Here is a design for holding an Xacto blade at various heights for slicing into clay. It's main purpose was made for work in clay, but you could adapt it for use with slicing other material, or marking things with a knife I suppose.

Things to keep in mind:

I made this for an Xacto knife that I own. It's a tight fit. I used digital calipers to design this which were a big help. Measure your own knife and use the scale piece I included to figure out the size you need.  I believe the diameter of my knife is 9mm, so I made the circular cutouts 9.25mm diameter because that is my printer tolerance to get it snug for 9mm (refer to pictures for exact measurements I took in Rhino for the design). You will want to print the test piece, or segment of the test piece before printing the tower (you can sink it into the bed a little more if you wish to speed it up). Take note of any scale changes you have made to the test piece and write that down. The test piece is an exact slice of the original file.

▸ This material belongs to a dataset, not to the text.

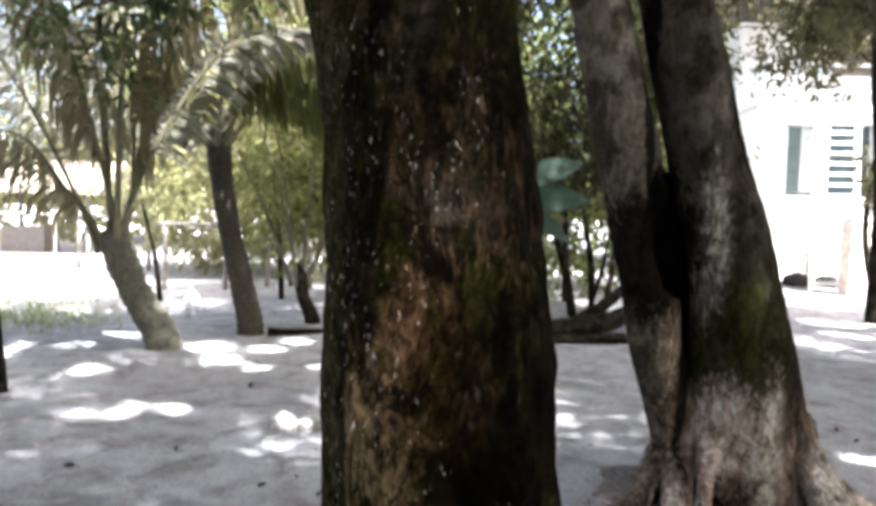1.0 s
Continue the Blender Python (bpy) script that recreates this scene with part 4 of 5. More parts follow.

If you make any change in scale to the tower that holds the blade portion, you will need to make the same scale change to the base that the tower sits in. Don't forget to do that or else it will not fit. I left a .5mm gap on all sides of the holder for something like superglue to live in.

The spacing of the cuts is ~12-14mm. This is the closest I could get the inserts to sit where it felt strong enough between each snap in segment. If that space in between is too thin, it becomes too fragile to insert a tool without a segment breaking. 

  • I originally printed this on a 310mmx310mm Ultrabase glass bed before I bought my Prusa MK4. Slice the STL into pieces in a program if you need to fit it to your bed or wish to modify it. 

I printed with 25% infill, 0.2mm layer height using a 0.4mm nozzle. My wall/perimeter count was 4 walls everywhere (you could probably change that if you need slightly more bend/flex). I did this so it doesn't flex while cutting with it. I assume people would be using this while the clay is near leather hard.